The article "Thinking Through a Lesson: Successfully Implementing High-Level Tasks" (2008) was published in Mathematics Teaching in the Middle School and is a still-useful predecessor to the 5 Practices book. Like 5 Practices, the Thinking Through a Lesson Protocol (TTLP) is both a useful planning guide as well as an instructional model. To help teachers plan and enact lessons, the TTLP offers a series of guiding questions organized in three parts:

  • Part 1: Selecting and Setting Up a Mathematical Task
  • Part 2: Supporting Students' Exploration of the Task
  • Part 3: Sharing and Discussing the Task

NCTM members can also access a professional development guide for the Thinking Through a Lesson article, which offers a structure and set of questions for an activity with teachers who have read the article.

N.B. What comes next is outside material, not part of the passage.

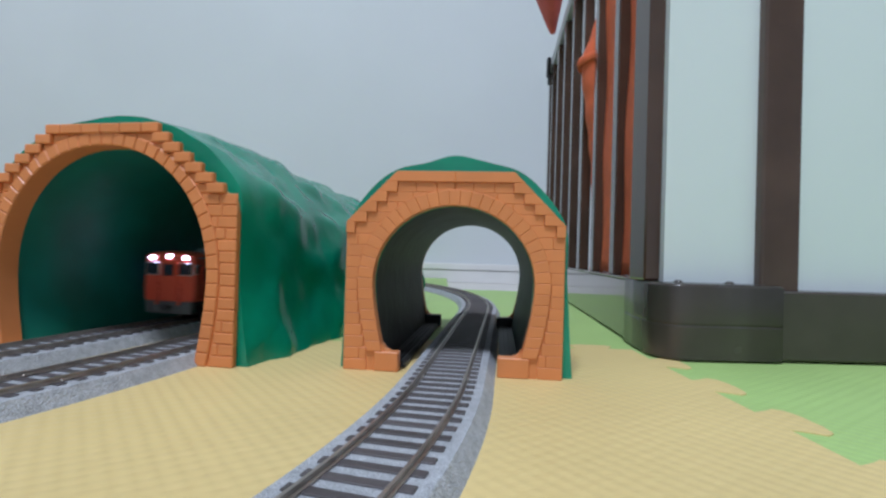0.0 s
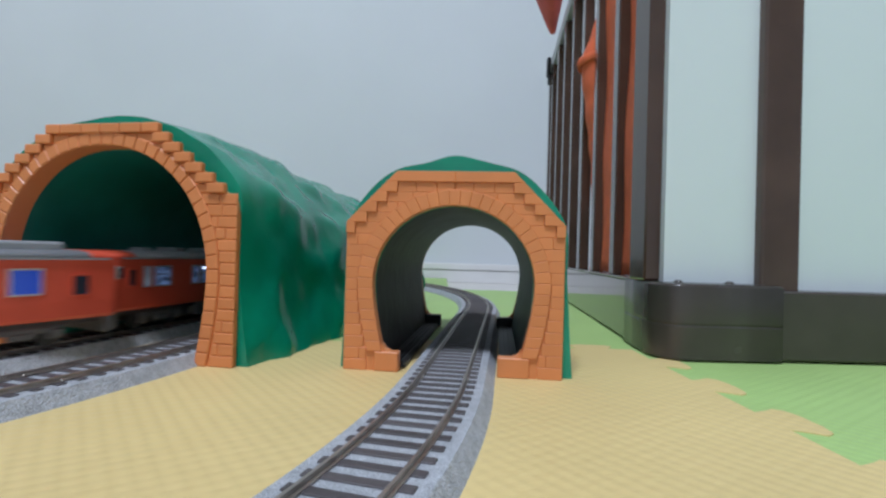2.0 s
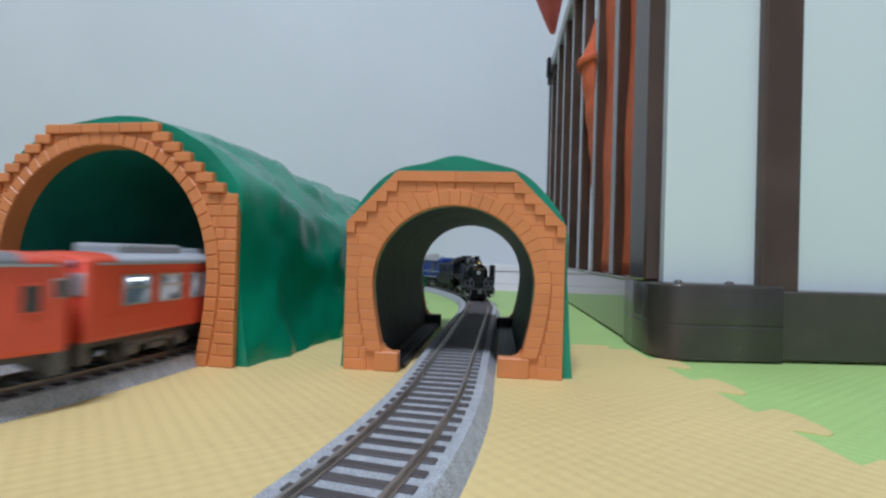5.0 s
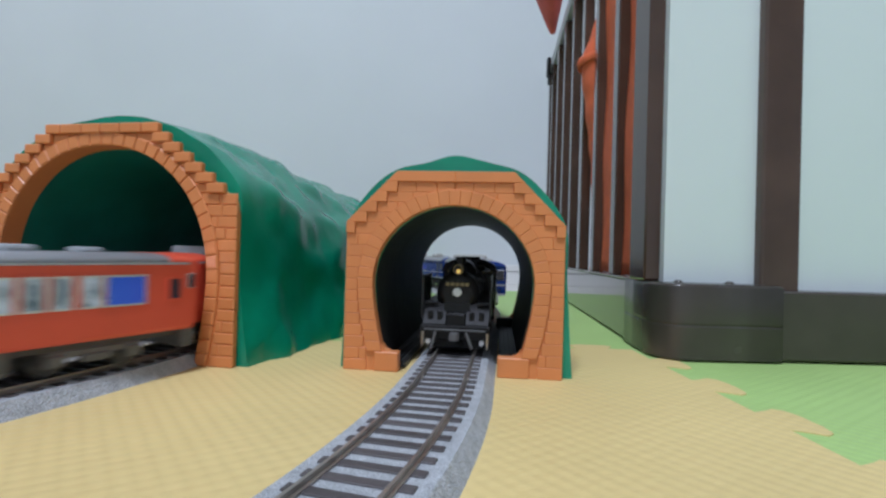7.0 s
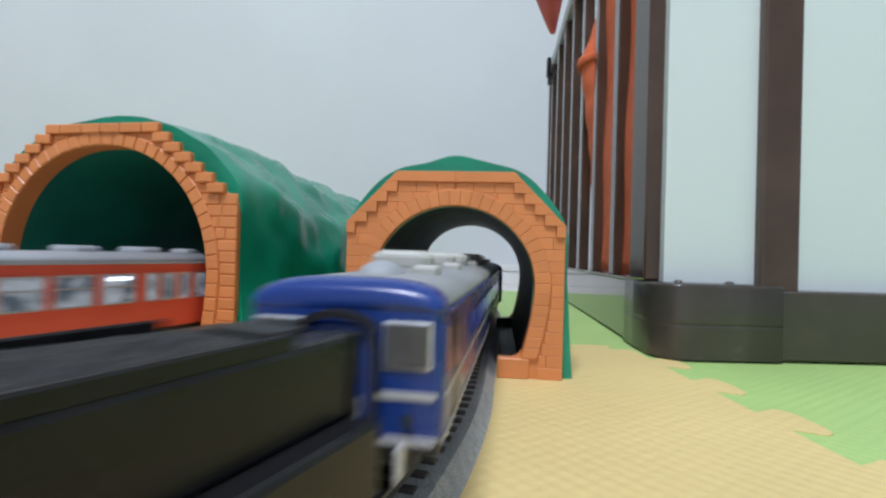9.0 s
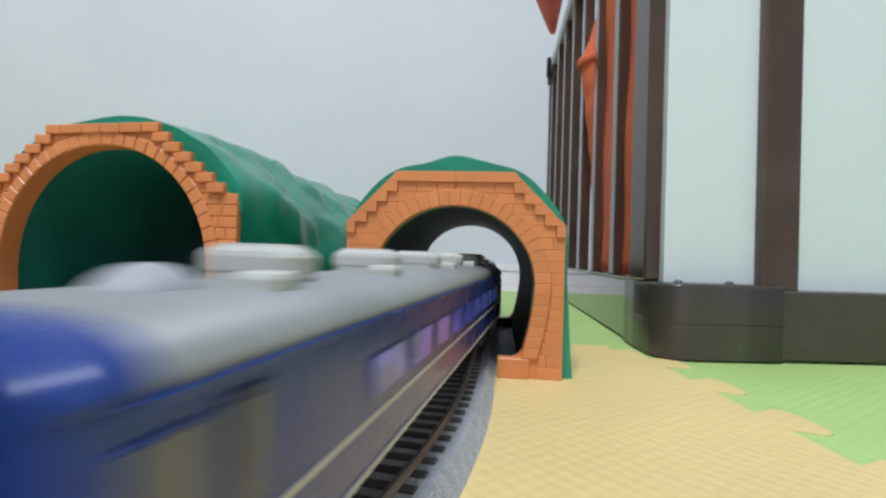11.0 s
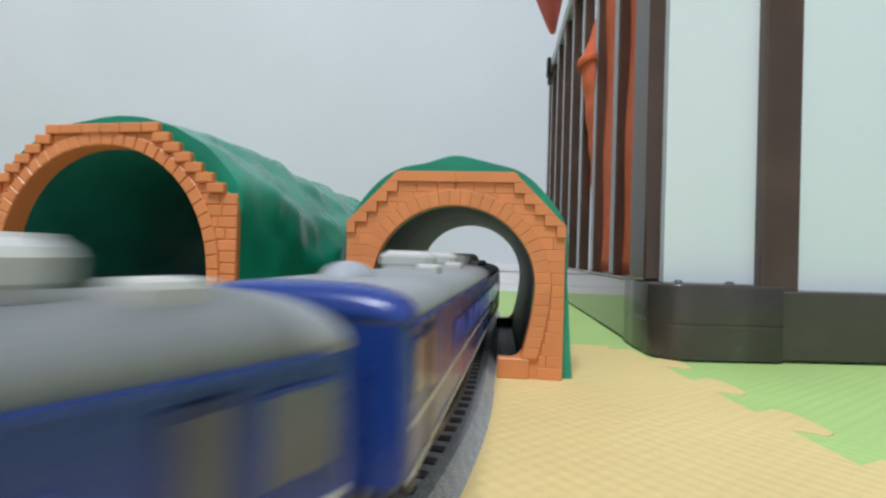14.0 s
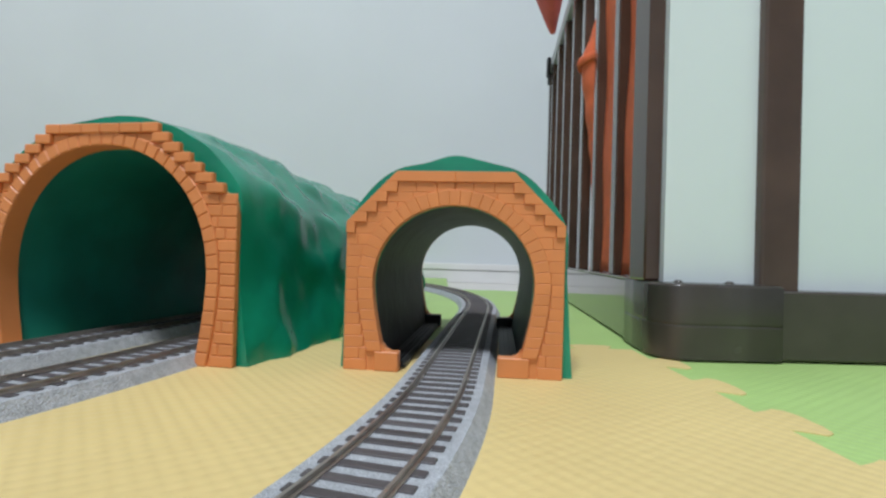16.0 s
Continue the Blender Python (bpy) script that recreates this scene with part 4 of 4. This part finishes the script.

If you are not an MTMS subscriber, the article may be found elsewhere on the web and Elizabeth Hughes has posted a pre-print version of the article on ResearchGate. The TTLP is also described in Chapter 11 of the book Implementing Standards-Based Instruction: A Casebook for Professional Development (2nd ed.) by Stein, Smith, Henningsen, and Silver (2009).

Achieve the Core Lesson Planning Tool

Authors: Student Achievement Partners

The Achieve the Core Lesson Planning Tool from Student Achievement Partners is a digital and interactive lesson planning tool. The Lesson Planning Tool is particularly helpful in ensuring that lessons are aligned to the Common Core State Standards and that they embody the three Common Core Shifts:

  • Focus strongly where the Standards focus
  • Coherencethink across grades, and link to major topics within grades
  • Rigor: in major topics pursue:
    • conceptual understanding,
    • procedural skill and fluency, and
    • application with equal intensity.

The Lesson Planning Tool automatically saves lessons as you plan them and offers tools for sharing lessons with others.